First, the embrace is long because it is meant to absorb as much of the other’s essence and presence as possible.

Second, the embrace requires the palms of the hand to caress the ribs so that the fingers may saturate the hollow spaces within the ribcage.

Third, family members and loved ones tend to lean a tired chin into the crease of a neck. Sometimes, the nose is buried within the clavicle almost as if a deep inhale is the antidote that will keep a sharper memory of the one who is about to depart.

Fourth, the chest must encounter the other chest and the feet must face each other so that those who embrace may sense each other’s heartbeat one last time.

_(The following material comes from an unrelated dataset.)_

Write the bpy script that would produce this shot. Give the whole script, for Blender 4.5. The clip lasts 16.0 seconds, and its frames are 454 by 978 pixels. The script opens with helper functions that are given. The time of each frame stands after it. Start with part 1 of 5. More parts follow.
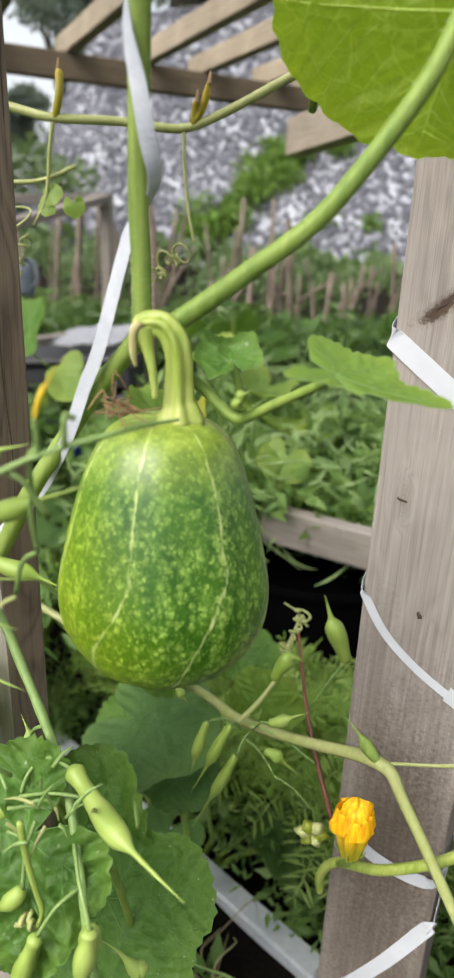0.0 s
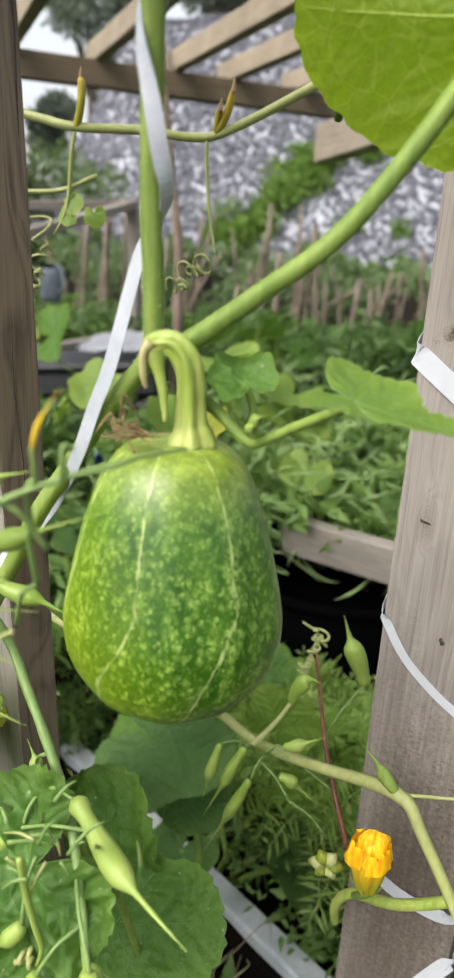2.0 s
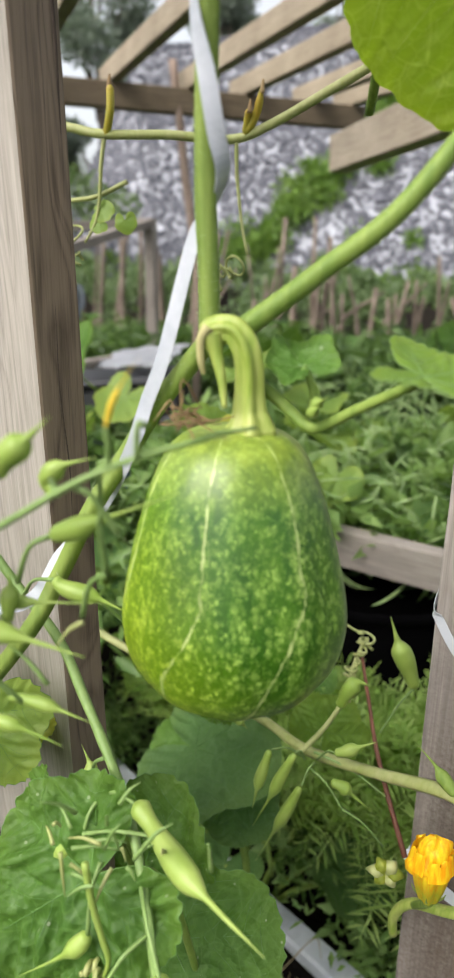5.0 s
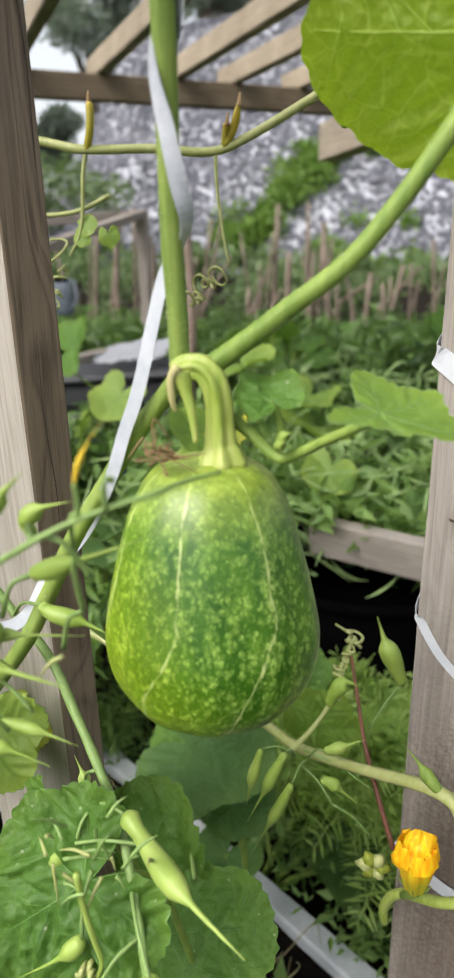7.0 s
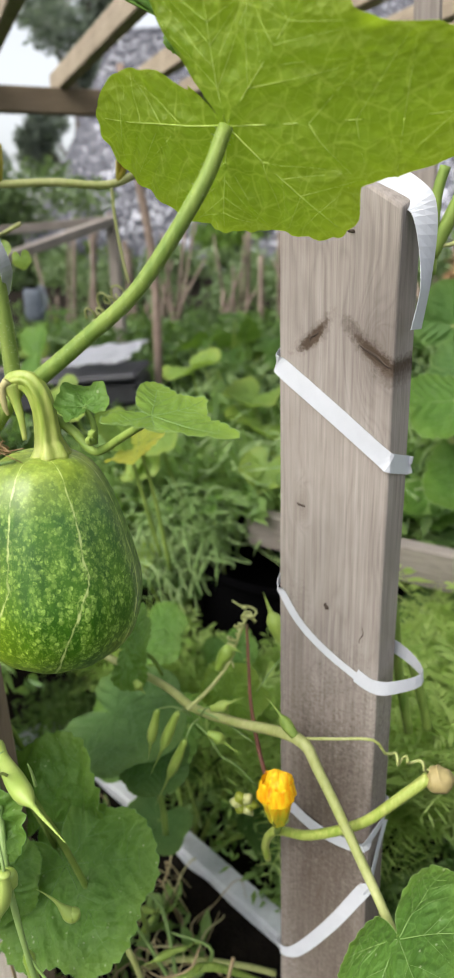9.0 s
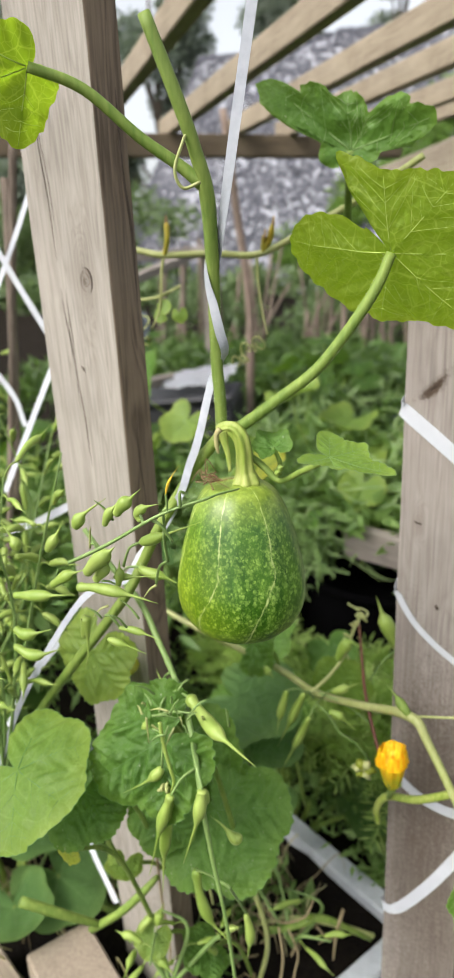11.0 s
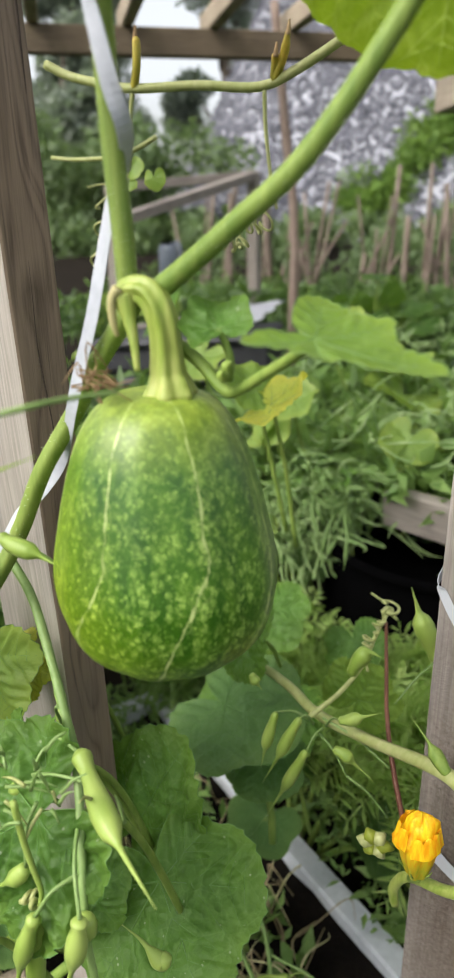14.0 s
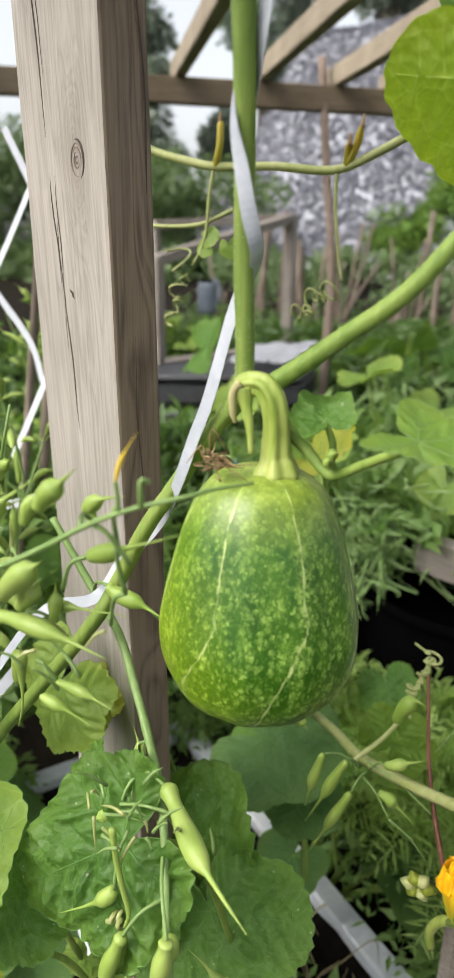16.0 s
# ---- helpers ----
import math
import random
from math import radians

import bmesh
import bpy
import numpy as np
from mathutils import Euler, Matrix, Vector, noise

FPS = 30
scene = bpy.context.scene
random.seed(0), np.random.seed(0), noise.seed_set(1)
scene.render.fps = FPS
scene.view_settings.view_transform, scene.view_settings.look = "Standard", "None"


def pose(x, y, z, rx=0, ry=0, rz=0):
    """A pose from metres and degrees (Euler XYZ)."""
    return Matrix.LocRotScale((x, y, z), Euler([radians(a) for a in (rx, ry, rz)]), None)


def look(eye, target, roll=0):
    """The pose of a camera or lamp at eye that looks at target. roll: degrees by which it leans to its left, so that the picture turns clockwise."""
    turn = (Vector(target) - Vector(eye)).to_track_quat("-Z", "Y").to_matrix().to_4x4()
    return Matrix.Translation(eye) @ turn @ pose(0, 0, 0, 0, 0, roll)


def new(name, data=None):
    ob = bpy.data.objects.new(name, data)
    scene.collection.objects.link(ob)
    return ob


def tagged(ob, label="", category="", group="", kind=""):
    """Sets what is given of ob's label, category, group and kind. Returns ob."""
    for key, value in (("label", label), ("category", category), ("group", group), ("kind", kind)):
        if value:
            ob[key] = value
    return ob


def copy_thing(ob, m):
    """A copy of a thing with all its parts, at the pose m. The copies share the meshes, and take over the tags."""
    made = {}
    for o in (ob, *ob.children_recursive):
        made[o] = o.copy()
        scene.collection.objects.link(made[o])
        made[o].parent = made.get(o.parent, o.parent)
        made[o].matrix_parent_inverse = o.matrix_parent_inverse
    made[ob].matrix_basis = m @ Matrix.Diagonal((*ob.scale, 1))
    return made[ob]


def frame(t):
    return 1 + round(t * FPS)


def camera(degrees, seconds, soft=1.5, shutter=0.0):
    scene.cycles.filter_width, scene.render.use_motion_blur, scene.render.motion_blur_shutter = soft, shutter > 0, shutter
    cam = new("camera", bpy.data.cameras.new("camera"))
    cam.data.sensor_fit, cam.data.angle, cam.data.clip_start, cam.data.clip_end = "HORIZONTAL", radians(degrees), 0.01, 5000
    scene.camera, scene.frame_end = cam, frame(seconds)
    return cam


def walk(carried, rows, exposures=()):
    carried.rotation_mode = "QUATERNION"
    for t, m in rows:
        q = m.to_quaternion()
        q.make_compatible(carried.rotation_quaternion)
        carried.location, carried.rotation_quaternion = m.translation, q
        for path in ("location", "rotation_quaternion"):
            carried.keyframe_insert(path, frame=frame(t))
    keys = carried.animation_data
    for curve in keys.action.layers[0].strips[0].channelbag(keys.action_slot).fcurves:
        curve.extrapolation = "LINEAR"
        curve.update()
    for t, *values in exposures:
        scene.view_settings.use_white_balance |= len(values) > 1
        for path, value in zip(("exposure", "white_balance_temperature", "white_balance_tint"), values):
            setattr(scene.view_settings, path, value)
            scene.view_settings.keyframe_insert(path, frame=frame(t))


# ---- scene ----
cam = camera(35.5, 16.0)
PATH = [
    (0, (0.16, 0.1, 1.135), (-0.213, 1.945, 0.458), 2.6),
    (0.5, (0.177, 0.108, 1.136), (-0.197, 1.952, 0.458), 2.2),
    (1, (0.171, 0.112, 1.137), (-0.232, 1.95, 0.46), 2.4),
    (1.5, (0.169, 0.115, 1.138), (-0.254, 1.95, 0.465), 2.6),
    (2, (0.161, 0.118, 1.14), (-0.279, 1.952, 0.472), 2.8),
    (2.5, (0.164, 0.115, 1.144), (-0.289, 1.947, 0.48), 3.0),
    (3, (0.172, 0.116, 1.146), (-0.29, 1.947, 0.487), 2.9),
    (3.5, (0.164, 0.12, 1.144), (-0.311, 1.949, 0.489), 2.8),
    (4, (0.159, 0.123, 1.148), (-0.325, 1.952, 0.5), 2.4),
    (4.5, (0.148, 0.124, 1.134), (-0.341, 1.954, 0.492), 1.5),
    (4.7, (0.141, 0.117, 1.123), (-0.344, 1.954, 0.499), 0.9),
    (6.8, (0.163, 0.12, 1.156), (-0.372, 1.921, 0.469), -1.0),
    (7, (0.157, 0.113, 1.149), (-0.341, 1.932, 0.483), -0.9),
    (7.2, (0.17, 0.107, 1.151), (-0.295, 1.922, 0.472), -0.7),
    (7.5, (0.188, 0.097, 1.151), (-0.283, 1.912, 0.455), -0.3),
    (8, (0.231, 0.088, 1.16), (-0.235, 1.893, 0.438), -0.6),
    (8.5, (0.278, 0.067, 1.164), (-0.138, 1.897, 0.474), -2.0),
    (9, (0.275, 0.055, 1.169), (-0.208, 1.88, 0.5), -1.6),
    (9.5, (0.24, 0.056, 1.189), (-0.343, 1.852, 0.526), -0.3),
    (10, (0.234, 0.052, 1.204), (-0.436, 1.83, 0.575), -1.8),
    (10.2, (0.248, 0.024, 1.223), (-0.428, 1.804, 0.606), -2.2),
    (12.3, (0.251, -0.166, 1.226), (-0.387, 1.594, 0.52), -1.8),
    (12.5, (0.253, -0.111, 1.203), (-0.368, 1.644, 0.471), 0.1),
    (13, (0.26, 0.013, 1.183), (-0.53, 1.703, 0.462), -0.8),
    (13.5, (0.228, 0.125, 1.126), (-0.568, 1.81, 0.401), -2.4),
    (14, (0.224, 0.151, 1.126), (-0.567, 1.835, 0.391), -1.2),
    (14.5, (0.212, 0.147, 1.133), (-0.58, 1.833, 0.404), 0.0),
    (15, (0.209, 0.118, 1.146), (-0.593, 1.807, 0.435), 0.2),
    (15.5, (0.203, 0.103, 1.157), (-0.619, 1.793, 0.472), 0.6),
    (16, (0.201, 0.104, 1.161), (-0.642, 1.792, 0.497), 1.0),
]
walk(cam, [(t, look(eye, target, roll)) for t, eye, target, roll in PATH], exposures=[(0, 0.98, 6500, 10), (16, 0.98, 6500, 10)])
cam.data.dof.use_dof = True
cam.data.dof.focus_distance = 0.46
cam.data.dof.aperture_fstop = 13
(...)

Last, The Embrace of the Long Goodbye is garnished with loving expressions:

ما بينشبع منك

We can’t get enough of you.

These five traits have one thing in common: They are attempts to fight forgetfulness and distance. They become automatic to immigrants as they collect them through years of experiencing The Embrace of the Long Goodbye. The familiar, ungraspable goodbye. January 14th had become my long layover in limbo. I only heard the echoes of my friends’ voices as I consciously avoided meeting with them. I knew it would be too much to grasp. I had cast them into the nostalgic background and their position had become cemented, until my next visit.